#### GOAL:
Return the listing below exactly, with the pictures dropped.

"""

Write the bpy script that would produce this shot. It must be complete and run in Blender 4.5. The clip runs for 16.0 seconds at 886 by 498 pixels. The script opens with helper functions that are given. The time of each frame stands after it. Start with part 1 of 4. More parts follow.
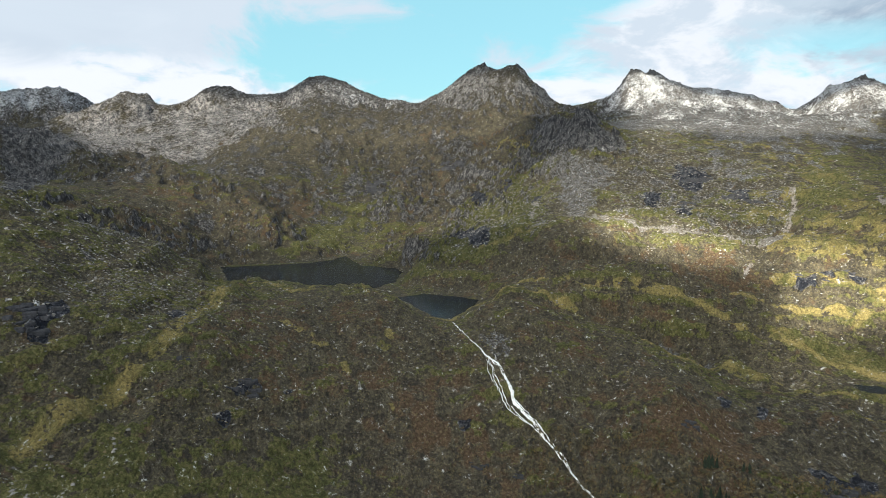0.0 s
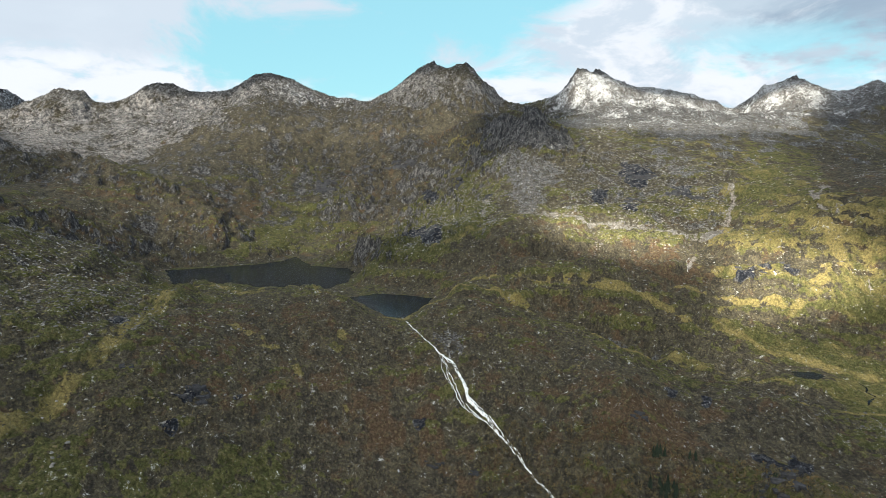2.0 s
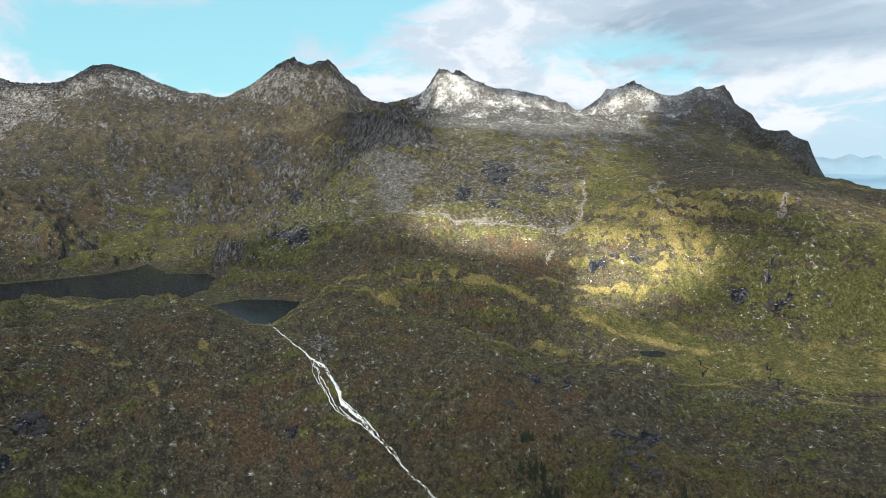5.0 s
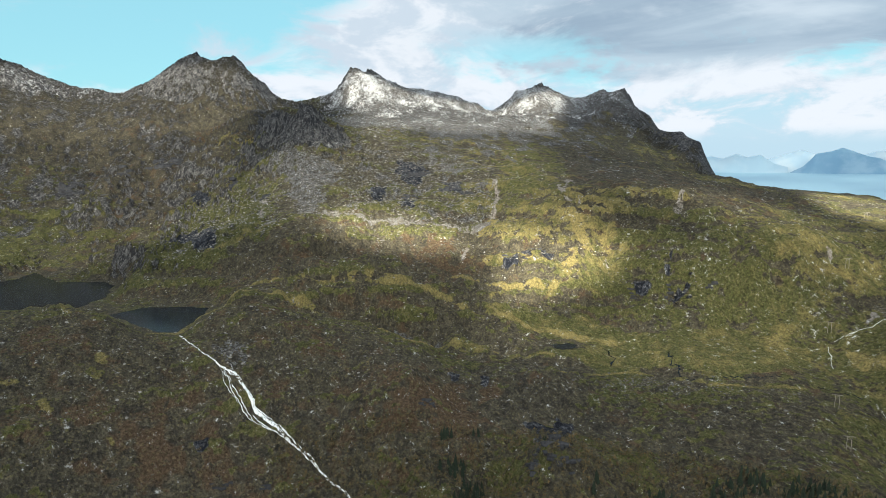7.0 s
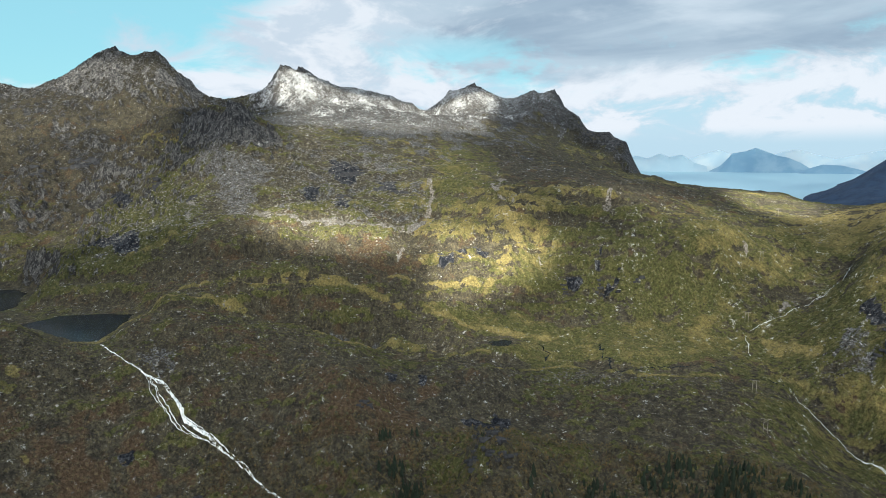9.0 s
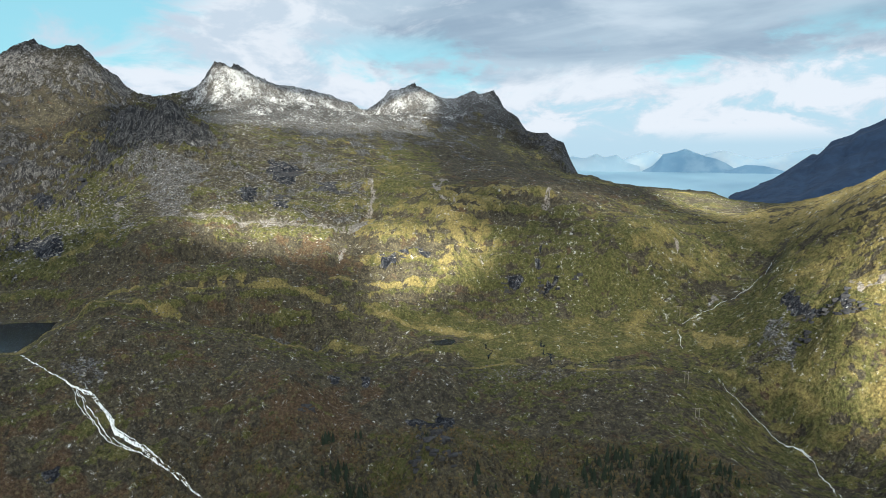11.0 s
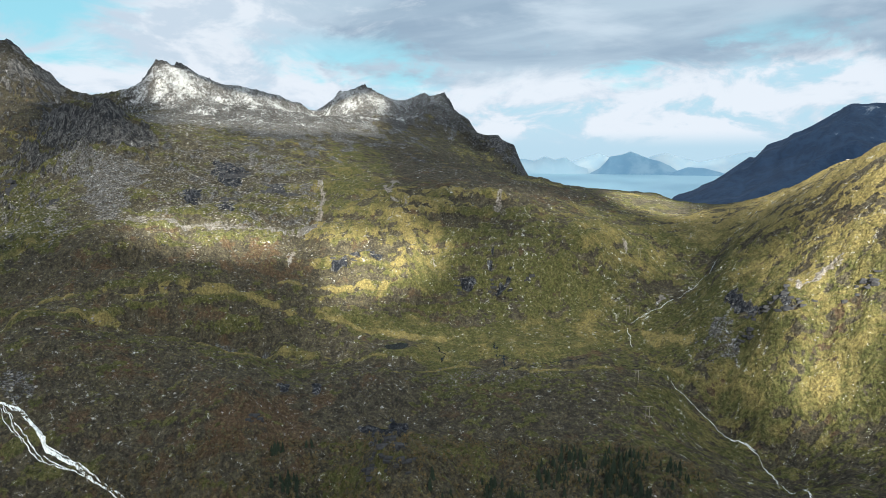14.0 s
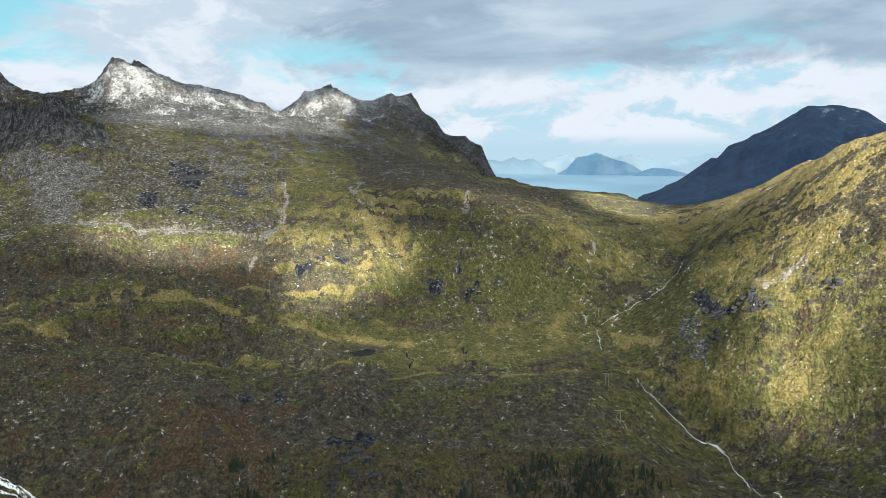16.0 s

"""

#### ANSWER IN FULL:
Write the bpy script that would produce this shot. It must be complete and run in Blender 4.5. The clip runs for 16.0 seconds at 886 by 498 pixels. The script opens with helper functions that are given. The time of each frame stands after it. Start with part 1 of 4. More parts follow.
0.0 s
2.0 s
5.0 s
7.0 s
9.0 s
11.0 s
14.0 s
16.0 s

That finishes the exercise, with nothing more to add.